* [THE PROBLEM] All of the material should be reproduced exactly, with pictures left out.

* [DATA BLOCK]
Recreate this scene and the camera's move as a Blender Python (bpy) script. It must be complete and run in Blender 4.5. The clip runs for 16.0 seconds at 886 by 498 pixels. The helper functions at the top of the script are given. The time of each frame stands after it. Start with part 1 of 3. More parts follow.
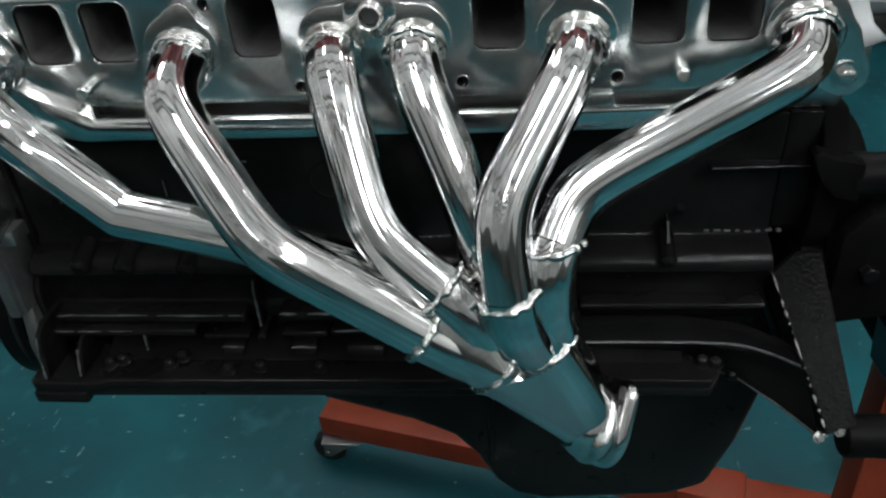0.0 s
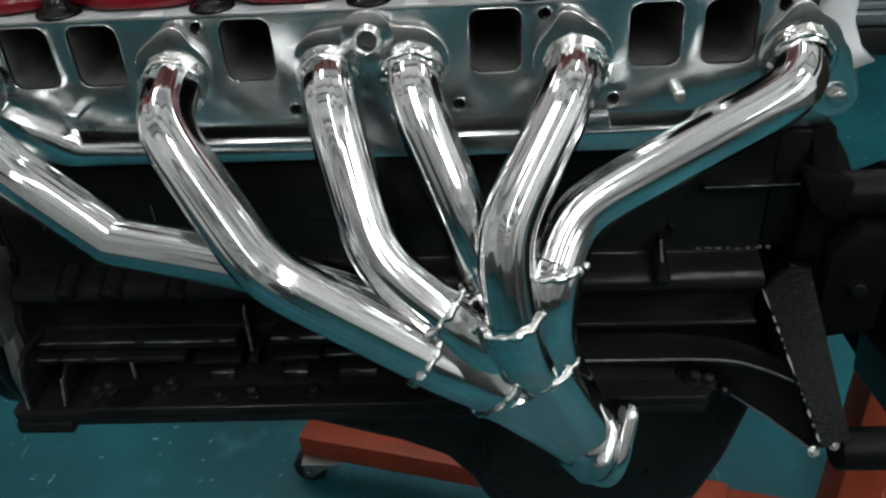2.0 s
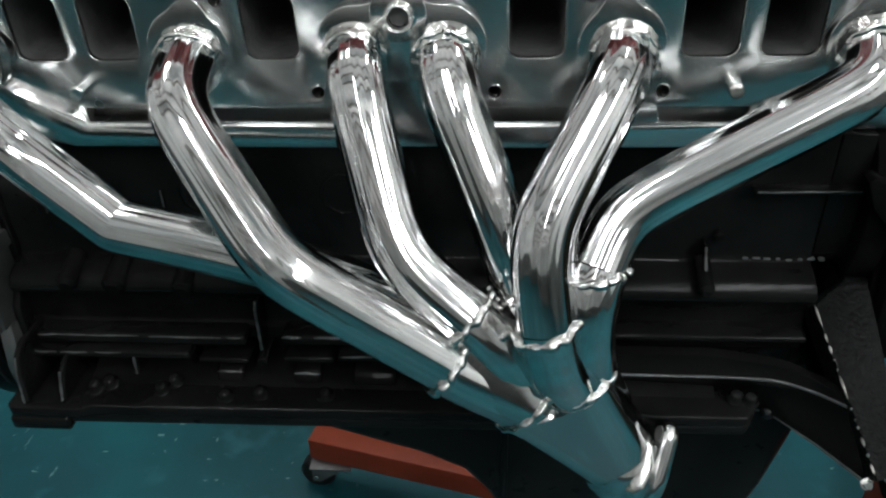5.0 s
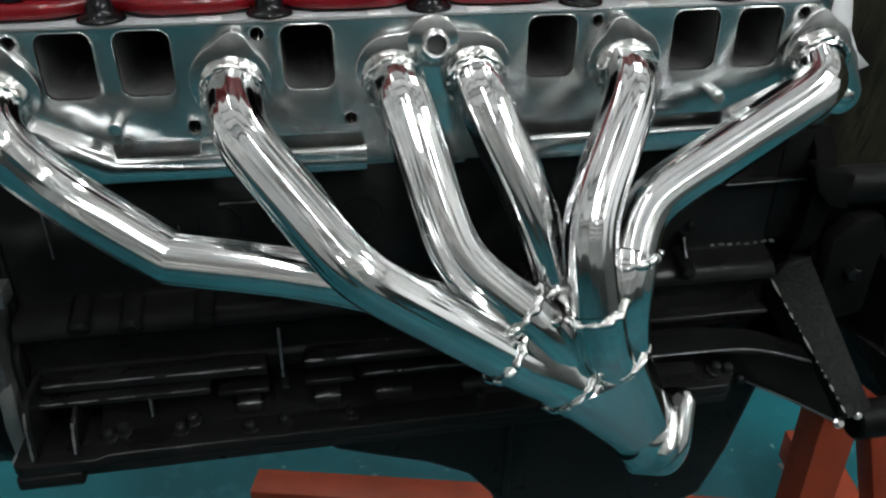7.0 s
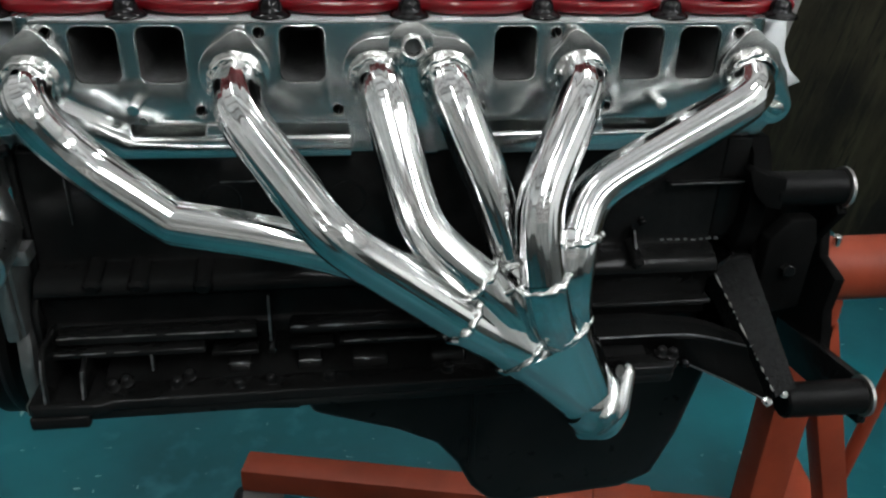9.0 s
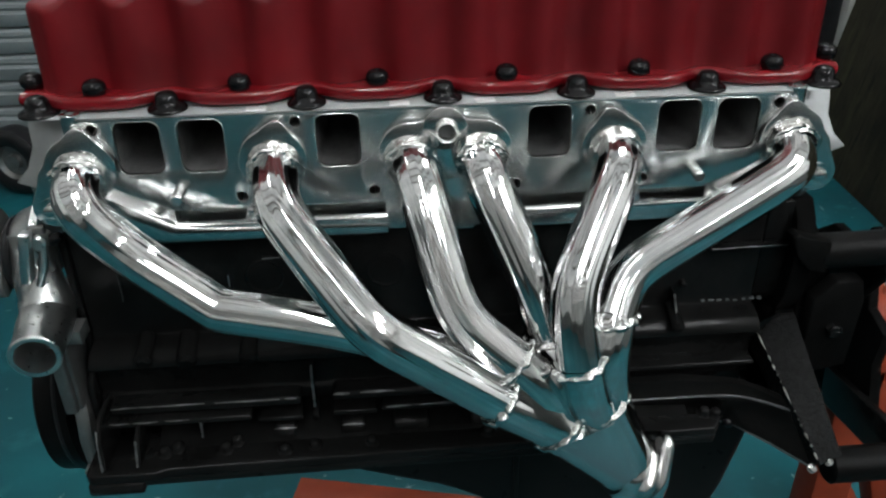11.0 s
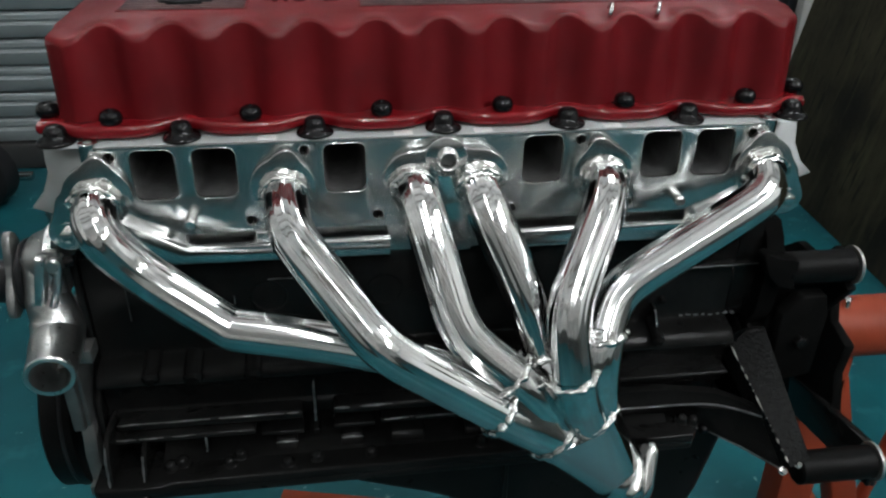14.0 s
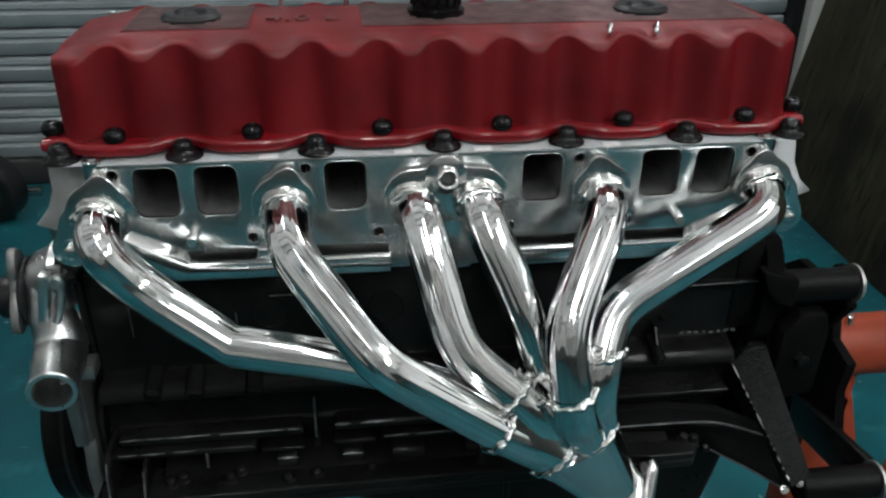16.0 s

* [ANSWER IN FULL]
Recreate this scene and the camera's move as a Blender Python (bpy) script. It must be complete and run in Blender 4.5. The clip runs for 16.0 seconds at 886 by 498 pixels. The helper functions at the top of the script are given. The time of each frame stands after it. Start with part 1 of 3. More parts follow.
0.0 s
2.0 s
5.0 s
7.0 s
9.0 s
11.0 s
14.0 s
16.0 s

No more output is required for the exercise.